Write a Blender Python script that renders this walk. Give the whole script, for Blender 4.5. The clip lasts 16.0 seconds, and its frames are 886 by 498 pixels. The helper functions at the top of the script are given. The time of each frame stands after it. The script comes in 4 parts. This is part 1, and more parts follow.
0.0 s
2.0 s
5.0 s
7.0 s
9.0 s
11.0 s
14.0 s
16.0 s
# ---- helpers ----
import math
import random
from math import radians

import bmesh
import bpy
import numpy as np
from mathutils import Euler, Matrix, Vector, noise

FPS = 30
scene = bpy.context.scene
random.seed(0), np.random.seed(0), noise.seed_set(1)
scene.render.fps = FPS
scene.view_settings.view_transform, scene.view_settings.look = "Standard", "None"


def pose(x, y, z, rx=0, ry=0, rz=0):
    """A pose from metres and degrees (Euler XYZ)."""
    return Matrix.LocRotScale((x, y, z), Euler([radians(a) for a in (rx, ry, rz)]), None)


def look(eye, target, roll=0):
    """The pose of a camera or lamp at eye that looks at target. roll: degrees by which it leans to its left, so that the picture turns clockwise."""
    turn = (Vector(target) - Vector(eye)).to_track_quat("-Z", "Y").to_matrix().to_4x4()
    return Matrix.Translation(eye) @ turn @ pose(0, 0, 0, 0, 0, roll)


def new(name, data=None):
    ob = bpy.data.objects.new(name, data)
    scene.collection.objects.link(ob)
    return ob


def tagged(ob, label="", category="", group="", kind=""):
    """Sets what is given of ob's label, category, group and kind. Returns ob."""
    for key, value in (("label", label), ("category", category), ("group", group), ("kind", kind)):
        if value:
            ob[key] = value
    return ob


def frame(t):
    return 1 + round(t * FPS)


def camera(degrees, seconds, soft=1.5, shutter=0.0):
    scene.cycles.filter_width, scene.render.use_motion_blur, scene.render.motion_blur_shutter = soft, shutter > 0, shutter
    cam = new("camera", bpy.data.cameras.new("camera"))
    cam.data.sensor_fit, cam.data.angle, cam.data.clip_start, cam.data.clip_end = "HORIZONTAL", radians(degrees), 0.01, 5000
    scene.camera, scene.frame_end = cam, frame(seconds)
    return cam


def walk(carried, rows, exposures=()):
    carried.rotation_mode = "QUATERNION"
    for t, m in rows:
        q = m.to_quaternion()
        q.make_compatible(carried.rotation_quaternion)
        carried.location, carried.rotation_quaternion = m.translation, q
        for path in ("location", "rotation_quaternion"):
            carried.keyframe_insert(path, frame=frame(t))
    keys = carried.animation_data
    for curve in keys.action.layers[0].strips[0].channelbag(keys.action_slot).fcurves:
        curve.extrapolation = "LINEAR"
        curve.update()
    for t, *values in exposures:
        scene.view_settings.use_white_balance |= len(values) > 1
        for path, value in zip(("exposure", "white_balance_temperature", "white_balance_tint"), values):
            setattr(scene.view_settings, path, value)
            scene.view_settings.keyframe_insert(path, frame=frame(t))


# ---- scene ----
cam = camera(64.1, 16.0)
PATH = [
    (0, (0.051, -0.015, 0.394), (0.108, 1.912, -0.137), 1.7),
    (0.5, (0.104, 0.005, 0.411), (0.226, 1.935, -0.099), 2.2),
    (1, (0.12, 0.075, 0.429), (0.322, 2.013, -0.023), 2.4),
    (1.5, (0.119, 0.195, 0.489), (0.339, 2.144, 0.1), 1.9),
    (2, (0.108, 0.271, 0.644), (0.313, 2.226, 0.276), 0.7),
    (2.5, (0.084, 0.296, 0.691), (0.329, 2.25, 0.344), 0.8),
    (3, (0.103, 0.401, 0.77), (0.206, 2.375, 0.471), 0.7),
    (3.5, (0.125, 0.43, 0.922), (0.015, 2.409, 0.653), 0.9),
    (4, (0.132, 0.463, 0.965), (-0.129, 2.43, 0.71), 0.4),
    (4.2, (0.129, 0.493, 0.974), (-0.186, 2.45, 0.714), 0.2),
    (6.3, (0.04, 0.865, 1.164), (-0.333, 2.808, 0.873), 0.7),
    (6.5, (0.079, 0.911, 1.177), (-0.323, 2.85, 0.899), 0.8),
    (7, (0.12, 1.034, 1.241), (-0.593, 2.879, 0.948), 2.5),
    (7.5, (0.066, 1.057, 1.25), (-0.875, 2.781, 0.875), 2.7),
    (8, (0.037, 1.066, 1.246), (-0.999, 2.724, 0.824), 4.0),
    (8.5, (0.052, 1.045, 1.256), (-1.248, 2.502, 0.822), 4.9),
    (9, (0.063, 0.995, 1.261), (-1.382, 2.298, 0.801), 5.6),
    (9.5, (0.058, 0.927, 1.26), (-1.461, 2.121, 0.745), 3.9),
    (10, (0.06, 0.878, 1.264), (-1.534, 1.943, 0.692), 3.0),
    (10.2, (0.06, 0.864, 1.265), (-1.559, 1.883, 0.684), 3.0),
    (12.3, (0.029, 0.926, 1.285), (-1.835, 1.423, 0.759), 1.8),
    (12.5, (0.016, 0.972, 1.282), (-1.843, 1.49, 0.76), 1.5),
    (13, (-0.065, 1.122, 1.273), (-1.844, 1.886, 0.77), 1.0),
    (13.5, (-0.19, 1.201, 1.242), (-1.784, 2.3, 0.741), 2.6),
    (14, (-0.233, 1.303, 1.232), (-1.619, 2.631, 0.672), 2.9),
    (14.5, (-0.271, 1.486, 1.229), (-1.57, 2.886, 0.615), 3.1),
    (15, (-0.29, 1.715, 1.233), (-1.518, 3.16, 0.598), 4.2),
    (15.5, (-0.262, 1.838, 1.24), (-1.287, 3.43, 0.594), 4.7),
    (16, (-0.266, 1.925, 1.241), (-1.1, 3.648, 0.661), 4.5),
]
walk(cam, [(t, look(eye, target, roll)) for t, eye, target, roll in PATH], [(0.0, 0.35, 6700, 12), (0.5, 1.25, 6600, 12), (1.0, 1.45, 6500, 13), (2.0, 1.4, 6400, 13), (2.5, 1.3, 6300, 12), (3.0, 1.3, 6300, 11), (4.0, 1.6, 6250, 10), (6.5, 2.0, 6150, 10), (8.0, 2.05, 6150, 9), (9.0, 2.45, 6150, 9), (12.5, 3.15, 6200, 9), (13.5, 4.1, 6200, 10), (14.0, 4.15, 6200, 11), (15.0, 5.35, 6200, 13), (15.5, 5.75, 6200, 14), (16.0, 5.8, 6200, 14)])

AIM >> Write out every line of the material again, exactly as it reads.

THE COMPLETED TASK >>
Write a Blender Python script that renders this walk. Give the whole script, for Blender 4.5. The clip lasts 16.0 seconds, and its frames are 886 by 498 pixels. The helper functions at the top of the script are given. The time of each frame stands after it. The script comes in 4 parts. This is part 1, and more parts follow.
0.0 s
2.0 s
5.0 s
7.0 s
9.0 s
11.0 s
14.0 s
16.0 s
# ---- helpers ----
import math
import random
from math import radians

import bmesh
import bpy
import numpy as np
from mathutils import Euler, Matrix, Vector, noise

FPS = 30
scene = bpy.context.scene
random.seed(0), np.random.seed(0), noise.seed_set(1)
scene.render.fps = FPS
scene.view_settings.view_transform, scene.view_settings.look = "Standard", "None"


def pose(x, y, z, rx=0, ry=0, rz=0):
    """A pose from metres and degrees (Euler XYZ)."""
    return Matrix.LocRotScale((x, y, z), Euler([radians(a) for a in (rx, ry, rz)]), None)


def look(eye, target, roll=0):
    """The pose of a camera or lamp at eye that looks at target. roll: degrees by which it leans to its left, so that the picture turns clockwise."""
    turn = (Vector(target) - Vector(eye)).to_track_quat("-Z", "Y").to_matrix().to_4x4()
    return Matrix.Translation(eye) @ turn @ pose(0, 0, 0, 0, 0, roll)


def new(name, data=None):
    ob = bpy.data.objects.new(name, data)
    scene.collection.objects.link(ob)
    return ob


def tagged(ob, label="", category="", group="", kind=""):
    """Sets what is given of ob's label, category, group and kind. Returns ob."""
    for key, value in (("label", label), ("category", category), ("group", group), ("kind", kind)):
        if value:
            ob[key] = value
    return ob


def frame(t):
    return 1 + round(t * FPS)


def camera(degrees, seconds, soft=1.5, shutter=0.0):
    scene.cycles.filter_width, scene.render.use_motion_blur, scene.render.motion_blur_shutter = soft, shutter > 0, shutter
    cam = new("camera", bpy.data.cameras.new("camera"))
    cam.data.sensor_fit, cam.data.angle, cam.data.clip_start, cam.data.clip_end = "HORIZONTAL", radians(degrees), 0.01, 5000
    scene.camera, scene.frame_end = cam, frame(seconds)
    return cam


def walk(carried, rows, exposures=()):
    carried.rotation_mode = "QUATERNION"
    for t, m in rows:
        q = m.to_quaternion()
        q.make_compatible(carried.rotation_quaternion)
        carried.location, carried.rotation_quaternion = m.translation, q
        for path in ("location", "rotation_quaternion"):
            carried.keyframe_insert(path, frame=frame(t))
    keys = carried.animation_data
    for curve in keys.action.layers[0].strips[0].channelbag(keys.action_slot).fcurves:
        curve.extrapolation = "LINEAR"
        curve.update()
    for t, *values in exposures:
        scene.view_settings.use_white_balance |= len(values) > 1
        for path, value in zip(("exposure", "white_balance_temperature", "white_balance_tint"), values):
            setattr(scene.view_settings, path, value)
            scene.view_settings.keyframe_insert(path, frame=frame(t))


# ---- scene ----
cam = camera(64.1, 16.0)
PATH = [
    (0, (0.051, -0.015, 0.394), (0.108, 1.912, -0.137), 1.7),
    (0.5, (0.104, 0.005, 0.411), (0.226, 1.935, -0.099), 2.2),
    (1, (0.12, 0.075, 0.429), (0.322, 2.013, -0.023), 2.4),
    (1.5, (0.119, 0.195, 0.489), (0.339, 2.144, 0.1), 1.9),
    (2, (0.108, 0.271, 0.644), (0.313, 2.226, 0.276), 0.7),
    (2.5, (0.084, 0.296, 0.691), (0.329, 2.25, 0.344), 0.8),
    (3, (0.103, 0.401, 0.77), (0.206, 2.375, 0.471), 0.7),
    (3.5, (0.125, 0.43, 0.922), (0.015, 2.409, 0.653), 0.9),
    (4, (0.132, 0.463, 0.965), (-0.129, 2.43, 0.71), 0.4),
    (4.2, (0.129, 0.493, 0.974), (-0.186, 2.45, 0.714), 0.2),
    (6.3, (0.04, 0.865, 1.164), (-0.333, 2.808, 0.873), 0.7),
    (6.5, (0.079, 0.911, 1.177), (-0.323, 2.85, 0.899), 0.8),
    (7, (0.12, 1.034, 1.241), (-0.593, 2.879, 0.948), 2.5),
    (7.5, (0.066, 1.057, 1.25), (-0.875, 2.781, 0.875), 2.7),
    (8, (0.037, 1.066, 1.246), (-0.999, 2.724, 0.824), 4.0),
    (8.5, (0.052, 1.045, 1.256), (-1.248, 2.502, 0.822), 4.9),
    (9, (0.063, 0.995, 1.261), (-1.382, 2.298, 0.801), 5.6),
    (9.5, (0.058, 0.927, 1.26), (-1.461, 2.121, 0.745), 3.9),
    (10, (0.06, 0.878, 1.264), (-1.534, 1.943, 0.692), 3.0),
    (10.2, (0.06, 0.864, 1.265), (-1.559, 1.883, 0.684), 3.0),
    (12.3, (0.029, 0.926, 1.285), (-1.835, 1.423, 0.759), 1.8),
    (12.5, (0.016, 0.972, 1.282), (-1.843, 1.49, 0.76), 1.5),
    (13, (-0.065, 1.122, 1.273), (-1.844, 1.886, 0.77), 1.0),
    (13.5, (-0.19, 1.201, 1.242), (-1.784, 2.3, 0.741), 2.6),
    (14, (-0.233, 1.303, 1.232), (-1.619, 2.631, 0.672), 2.9),
    (14.5, (-0.271, 1.486, 1.229), (-1.57, 2.886, 0.615), 3.1),
    (15, (-0.29, 1.715, 1.233), (-1.518, 3.16, 0.598), 4.2),
    (15.5, (-0.262, 1.838, 1.24), (-1.287, 3.43, 0.594), 4.7),
    (16, (-0.266, 1.925, 1.241), (-1.1, 3.648, 0.661), 4.5),
]
walk(cam, [(t, look(eye, target, roll)) for t, eye, target, roll in PATH], [(0.0, 0.35, 6700, 12), (0.5, 1.25, 6600, 12), (1.0, 1.45, 6500, 13), (2.0, 1.4, 6400, 13), (2.5, 1.3, 6300, 12), (3.0, 1.3, 6300, 11), (4.0, 1.6, 6250, 10), (6.5, 2.0, 6150, 10), (8.0, 2.05, 6150, 9), (9.0, 2.45, 6150, 9), (12.5, 3.15, 6200, 9), (13.5, 4.1, 6200, 10), (14.0, 4.15, 6200, 11), (15.0, 5.35, 6200, 13), (15.5, 5.75, 6200, 14), (16.0, 5.8, 6200, 14)])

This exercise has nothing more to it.